With tech billionaires like Sam Altman, Mark Zuckerberg, and Peter Thiel investing in underground bunkers, a wave of 'bunker-buster' dramas is exploring whether these elites know something the rest of us don't. Shows like Disney+'s Paradise and Amazon's Fallout tap into public fascination with doomsday shelters, questioning the ethics and realities of survivalism.
Paradise, now in its second season, follows tech-billionaire Samantha Redmond who builds an underground city for 25,000 people amid a climate catastrophe. The twist? The nukes never went off, and the surface world is not the wasteland imagined. Actress Krys Marshall notes the show's focus on resilience rather than pure dystopia: 'We're watching what happens when folks are down but they're not out.'
In contrast, Fallout presents a more traditional post-apocalyptic wasteland, where survivors from sanitised 1950s-style bunkers face mutated monsters and warring factions. The character of 'the Ghoul' (Walton Goggins) straddles both worlds, raising questions about humanity's survival and the lies that bunkers often conceal.

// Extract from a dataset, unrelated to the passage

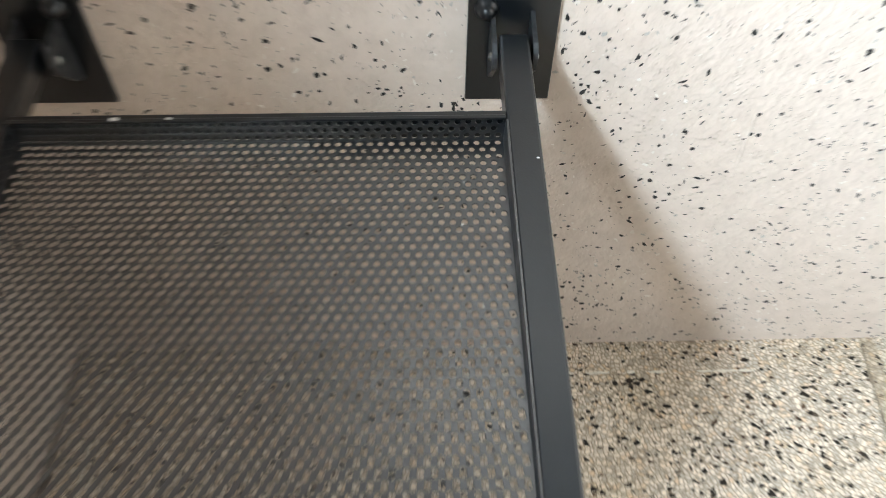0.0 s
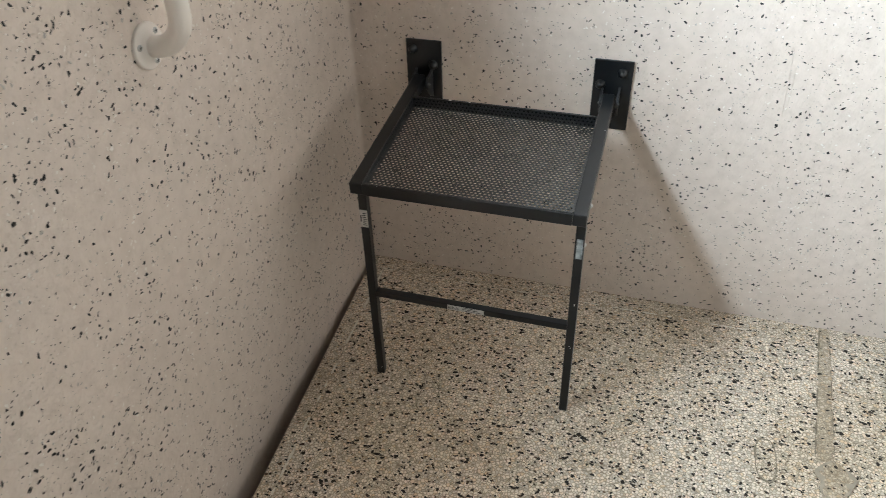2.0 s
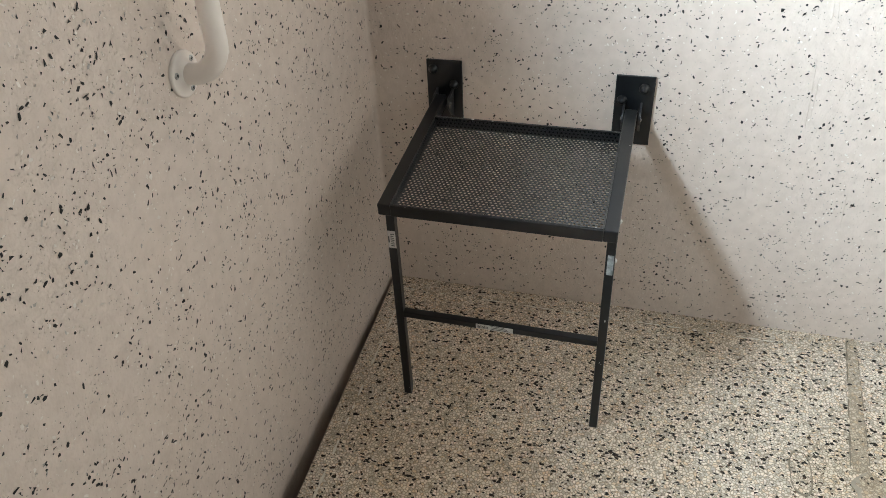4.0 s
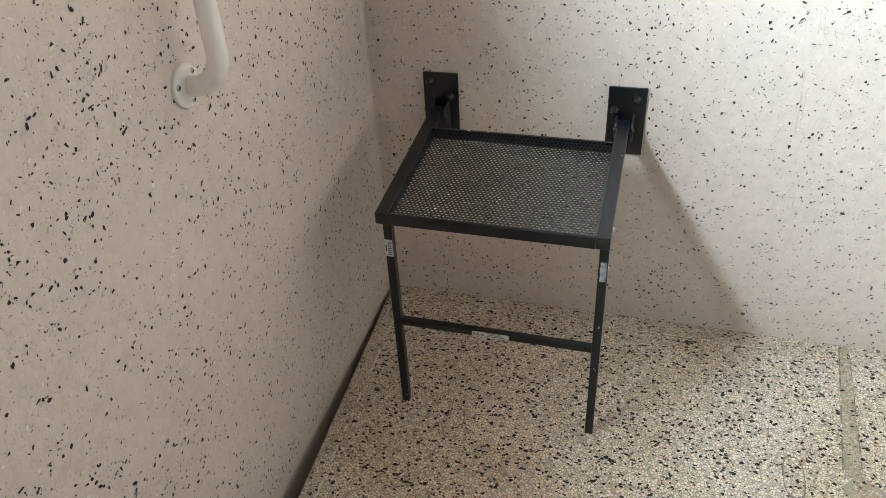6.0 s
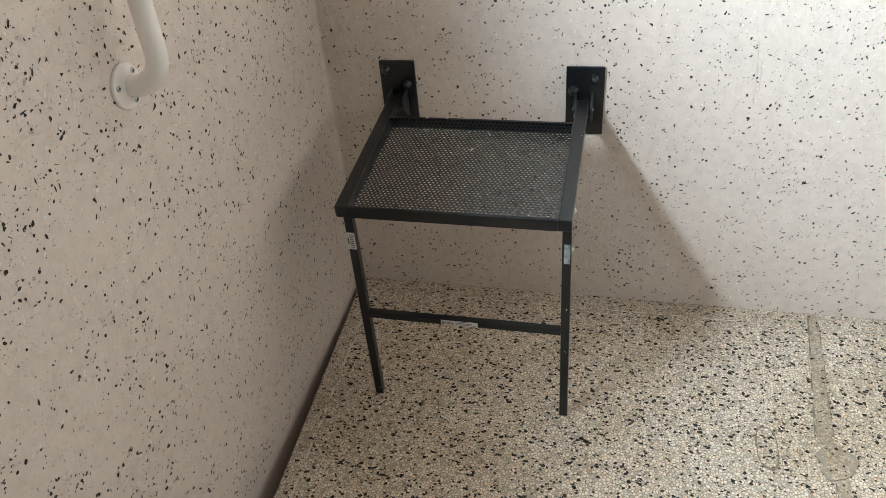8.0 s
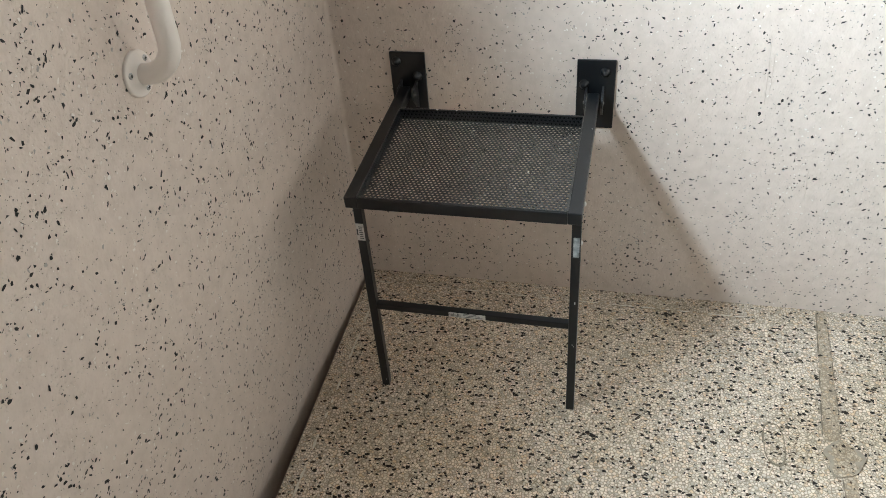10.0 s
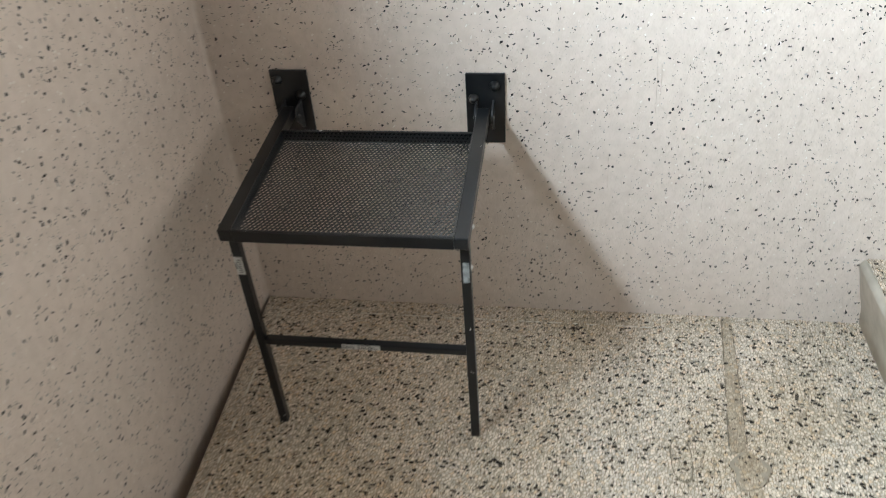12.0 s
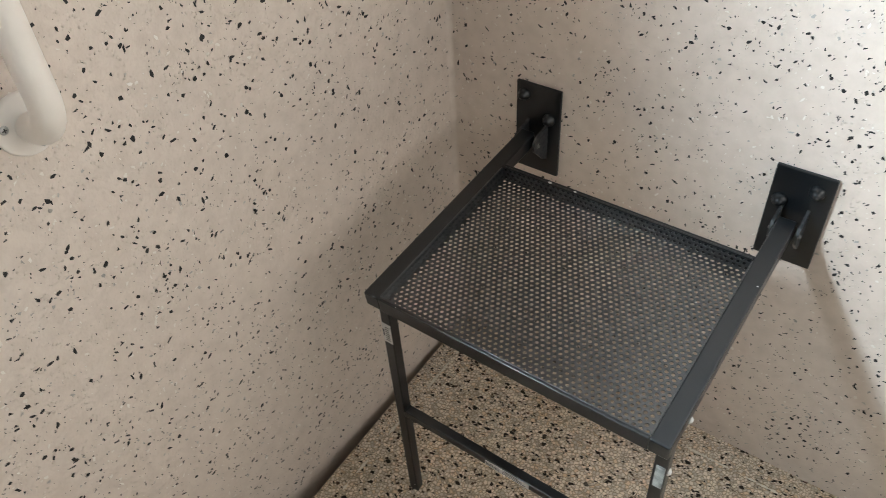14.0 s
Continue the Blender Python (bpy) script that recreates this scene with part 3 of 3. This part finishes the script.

David Pike, author of After the End, traces these narratives back to Ayn Rand's Atlas Shrugged, calling them 'rightwing fantasies' where elites build super shelters. He adds, 'There's always a moment where the bunker turns out to be based on deception... I wonder if that's partly from the pandemic experience, realising how miserable it is to be bunkered.'
Channel 4's upcoming show promises to be the UK's boldest TV experiment, delving into the psychology and reality of bunker life. As these dramas proliferate, they force viewers to confront uncomfortable truths about privilege, survival, and the human condition in an uncertain world.